After a 44-5 trouncing of Lamar, UTD played UT San Antonio in the championship match. UTSA jumped out to a quick lead, but UTD scored to go up 15-10 in the second half. UTSA was knocking on the doorstep for the game’s final 10 minutes, though. After a penalty with two minutes left, Sohadaseni and the other defenders watched UTD’s forwards try to win a scrum down to regain possession of the ball and end the game.
“We knew we had to stop them,” he said. “Everyone was exhausted, and everyone had been running 100 percent the entire game. Everyone knew the importance of this game.”
Sohadaseni stood back and could only hope the players he helped train would win possession of the ball, and they did just that. UTSA was called for a penalty after what seemed like an eternity, and UTD kicked the ball out of bounds as time expired. The game was over.
“It was insanity,” Sohadaseni said of the emotion after the final whistle blew. “It was a culmination of everything. It was crazy.”
The club earned the right to play in Neb., and will face Wayne State, one of the top-ranked teams in the country and also undefeated, on April 14. UTD was scheduled to play Rice on March 10 to stay fresh, but the match was cancelled due to weather. The only other chance for a warm-up is on March 24 against Baylor. Sohadaseni said the match would be useful to keep the players sharp and focused.

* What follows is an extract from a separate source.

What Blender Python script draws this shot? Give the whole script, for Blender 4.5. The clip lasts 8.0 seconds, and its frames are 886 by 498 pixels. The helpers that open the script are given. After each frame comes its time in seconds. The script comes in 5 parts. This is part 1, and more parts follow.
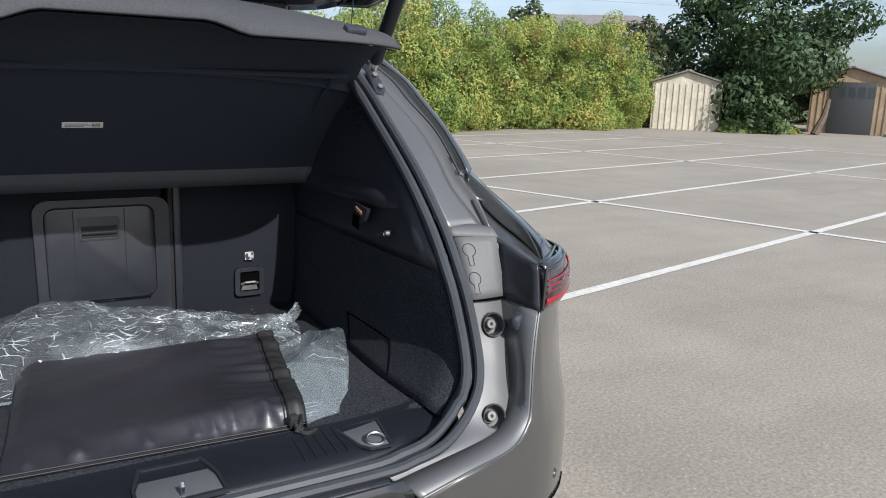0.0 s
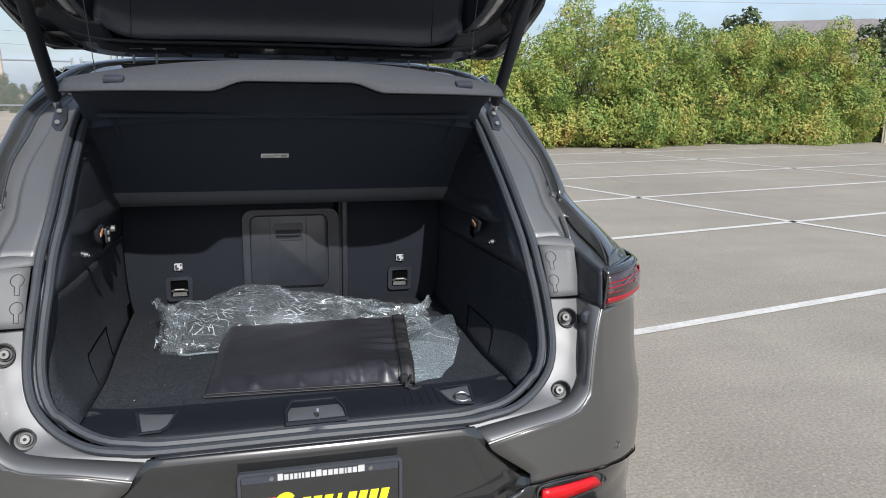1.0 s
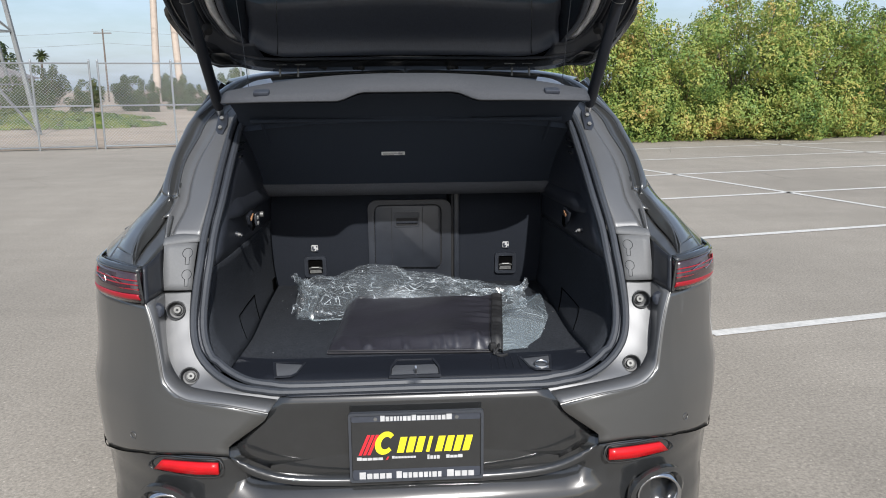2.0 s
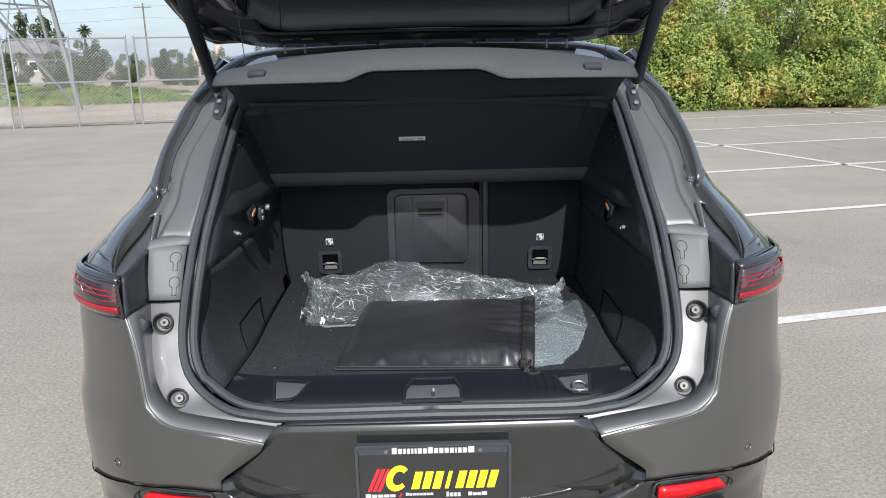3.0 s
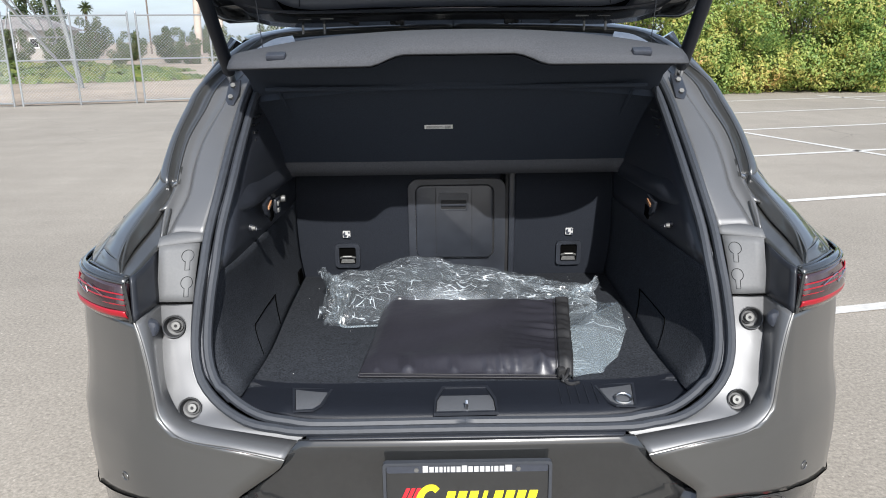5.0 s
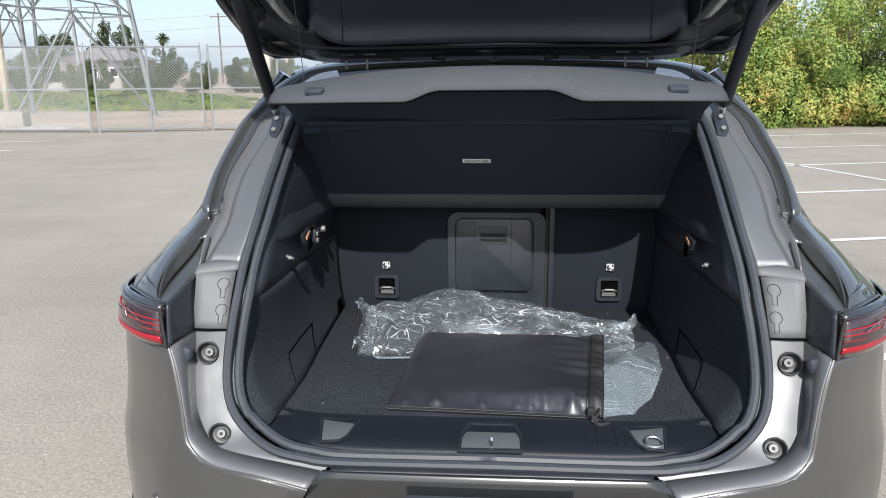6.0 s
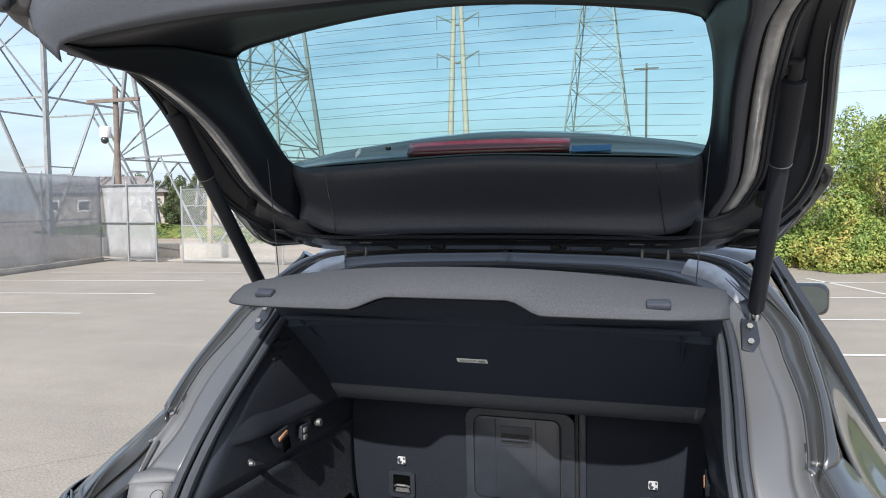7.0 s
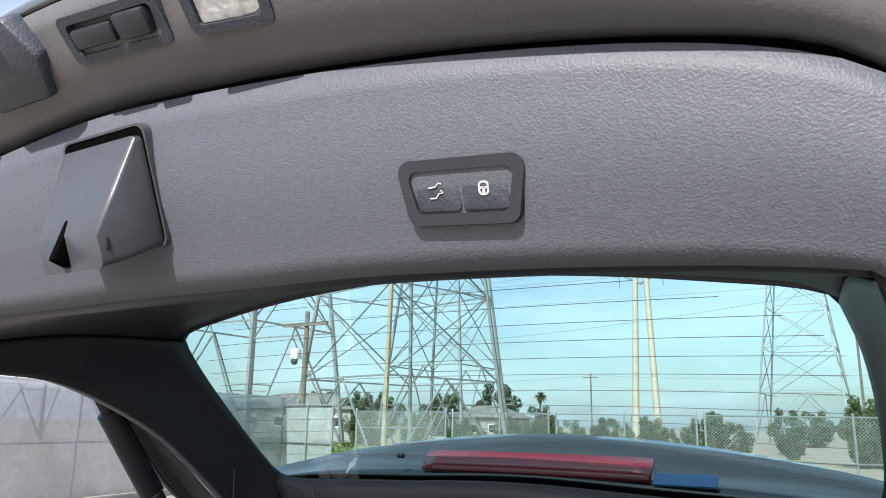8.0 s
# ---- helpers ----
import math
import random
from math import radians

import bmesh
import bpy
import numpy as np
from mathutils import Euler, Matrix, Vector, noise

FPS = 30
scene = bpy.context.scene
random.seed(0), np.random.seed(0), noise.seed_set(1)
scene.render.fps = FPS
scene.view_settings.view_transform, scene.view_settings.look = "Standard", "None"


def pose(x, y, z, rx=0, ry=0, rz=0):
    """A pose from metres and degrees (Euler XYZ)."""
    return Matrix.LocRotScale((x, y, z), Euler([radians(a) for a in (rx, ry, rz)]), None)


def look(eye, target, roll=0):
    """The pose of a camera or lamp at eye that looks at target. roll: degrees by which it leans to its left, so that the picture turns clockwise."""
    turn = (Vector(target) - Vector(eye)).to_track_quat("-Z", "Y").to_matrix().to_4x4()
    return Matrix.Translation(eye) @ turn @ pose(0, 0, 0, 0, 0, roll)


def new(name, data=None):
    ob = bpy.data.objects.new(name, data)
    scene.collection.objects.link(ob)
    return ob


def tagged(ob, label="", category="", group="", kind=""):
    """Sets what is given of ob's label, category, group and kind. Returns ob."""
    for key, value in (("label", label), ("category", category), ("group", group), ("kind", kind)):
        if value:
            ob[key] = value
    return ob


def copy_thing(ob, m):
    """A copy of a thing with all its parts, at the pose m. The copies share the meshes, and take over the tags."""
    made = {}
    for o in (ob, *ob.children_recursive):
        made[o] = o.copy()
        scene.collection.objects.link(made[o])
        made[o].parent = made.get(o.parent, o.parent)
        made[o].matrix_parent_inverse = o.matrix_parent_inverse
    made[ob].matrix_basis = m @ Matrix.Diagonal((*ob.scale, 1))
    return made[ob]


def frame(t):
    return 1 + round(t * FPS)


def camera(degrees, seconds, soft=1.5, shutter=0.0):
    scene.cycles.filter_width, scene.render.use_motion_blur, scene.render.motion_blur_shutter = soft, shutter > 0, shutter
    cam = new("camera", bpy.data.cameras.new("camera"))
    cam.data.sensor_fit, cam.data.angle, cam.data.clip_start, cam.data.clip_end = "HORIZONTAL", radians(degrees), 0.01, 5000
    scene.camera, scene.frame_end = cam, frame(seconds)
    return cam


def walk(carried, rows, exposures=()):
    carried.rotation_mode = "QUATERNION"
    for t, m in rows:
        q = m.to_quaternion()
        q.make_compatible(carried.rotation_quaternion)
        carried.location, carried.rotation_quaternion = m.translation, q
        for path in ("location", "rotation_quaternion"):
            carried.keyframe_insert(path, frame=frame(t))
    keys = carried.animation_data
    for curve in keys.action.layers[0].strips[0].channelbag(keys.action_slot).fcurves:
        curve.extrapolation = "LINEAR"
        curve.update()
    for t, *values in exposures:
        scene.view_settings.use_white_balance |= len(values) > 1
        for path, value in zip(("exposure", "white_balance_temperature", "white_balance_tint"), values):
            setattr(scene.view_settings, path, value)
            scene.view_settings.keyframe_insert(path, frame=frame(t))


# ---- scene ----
cam = camera(61.1, 8.0, soft=1.0)
PATH = [
    (0, (-0.183, -0.969, 1.463), (0.807, 0.715, 1.036), 1.8),
    (0.5, (-0.162, -1.188, 1.494), (0.611, 0.611, 1.085), 1.3),
    (1, (-0.122, -1.414, 1.531), (0.377, 0.48, 1.129), 0.7),
    (1.5, (-0.071, -1.643, 1.543), (0.194, 0.297, 1.138), 0.1),
    (2, (-0.035, -1.705, 1.567), (0.084, 0.246, 1.146), -0.4),
    (2.2, (-0.019, -1.664, 1.565), (0.063, 0.287, 1.134), -0.6),
    (3.3, (0.022, -1.379, 1.59), (0.033, 0.553, 1.074), -1.3),
    (3.5, (0.008, -1.356, 1.592), (0.021, 0.574, 1.065), -1.3),
    (4, (-0.021, -1.319, 1.593), (0.005, 0.604, 1.044), -1.0),
    (5.5, (-0.052, -1.297, 1.588), (-0.078, 0.632, 1.061), -0.2),
    (6, (0.011, -1.296, 1.6), (-0.133, 0.644, 1.134), -0.5),
    (6.5, (0.236, -1.212, 1.624), (-0.106, 0.723, 1.252), -0.8),
    (7, (0.425, -1.003, 1.733), (-0.183, 0.898, 1.614), -0.6),
    (7.3, (0.479, -0.818, 1.813), (-0.253, 1.041, 1.907), -0.2),
    (7.5, (0.502, -0.701, 1.861), (-0.319, 1.109, 2.084), -0.1),
    (8, (0.508, -0.428, 1.919), (-0.515, 1.23, 2.374), 1.0),
]
walk(cam, [(t, look(e, g, r)) for t, e, g, r in PATH],
     exposures=[(0, 0.42, 6280, 10), (1, 0.38, 6280, 10), (2, 0.34, 6280, 10), (3.5, 0.66, 6280, 10), (5.5, 0.72, 6280, 10), (6.5, 0.66, 6280, 10), (7, 0.7, 6320, 11), (7.5, 0.82, 6420, 13), (8, 1.05, 6420, 13)])

# ---- light ----
SUN_TO = Vector((0.12, -1.0, 0.735)).normalized()
sun = new("sun", bpy.data.lights.new("sun", "SUN"))
sun.matrix_world = look(SUN_TO * 60, (0, 0, 0))
sun.data.energy, sun.data.angle, sun.data.color = 4.2, radians(0.53), (1.0, 0.965, 0.91)

world = bpy.data.worlds.new("sky")
scene.world = world
world.use_nodes = True
wn, wl = world.node_tree.nodes, world.node_tree.links
wn.clear()
sky = wn.new("ShaderNodeTexSky")
sky.sky_type, sky.sun_disc = "NISHITA", False
sky.sun_elevation = math.asin(SUN_TO.z)
sky.sun_rotation = math.atan2(SUN_TO.x, SUN_TO.y)
sky.air_density, sky.dust_density, sky.ozone_density = 1.0, 2.2, 1.6
# thin high cloud over the blue
wc = wn.new("ShaderNodeTexCoord")
wm = wn.new("ShaderNodeMapping")
wm.inputs["Scale"].default_value = (1.3, 1.3, 6.0)
wnoise = wn.new("ShaderNodeTexNoise")
wnoise.inputs["Scale"].default_value, wnoise.inputs["Detail"].default_value, wnoise.inputs["Roughness"].default_value = 2.6, 8.0, 0.58
wramp = wn.new("ShaderNodeValToRGB")
wramp.color_ramp.elements[0].position, wramp.color_ramp.elements[0].color = 0.36, (0.12, 0.12, 0.12, 1)
wramp.color_ramp.elements[1].position, wramp.color_ramp.elements[1].color = 0.70, (0.62, 0.62, 0.62, 1)
wmix = wn.new("ShaderNodeMixRGB")
wmix.inputs[2].default_value = (6.5, 7.6, 9.2, 1)
wbg = wn.new("ShaderNodeBackground")
wbg.inputs["Strength"].default_value = 0.108
wout = wn.new("ShaderNodeOutputWorld")
wl.new(wc.outputs["Generated"], wm.inputs["Vector"])
wl.new(wm.outputs["Vector"], wnoise.inputs["Vector"])
wl.new(wnoise.outputs["Fac"], wramp.inputs["Fac"])
wl.new(wramp.outputs["Color"], wmix.inputs[0])
wl.new(sky.outputs["Color"], wmix.inputs[1])
wl.new(wmix.outputs["Color"], wbg.inputs["Color"])
wl.new(wbg.outputs["Background"], wout.inputs["Surface"])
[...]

More important is the camaraderie the team has built. Concentration won’t be an issue.
“Everyone’s friends. We always hang out all the time,” Sohadaseni said. “So whenever anyone starts getting nervous, you just put things in perspective. We’ll be okay.”
At this point, it’s difficult to doubt the team. Sometimes in sports, passion and heart are worth more than experience and funding. This might be one of those cases.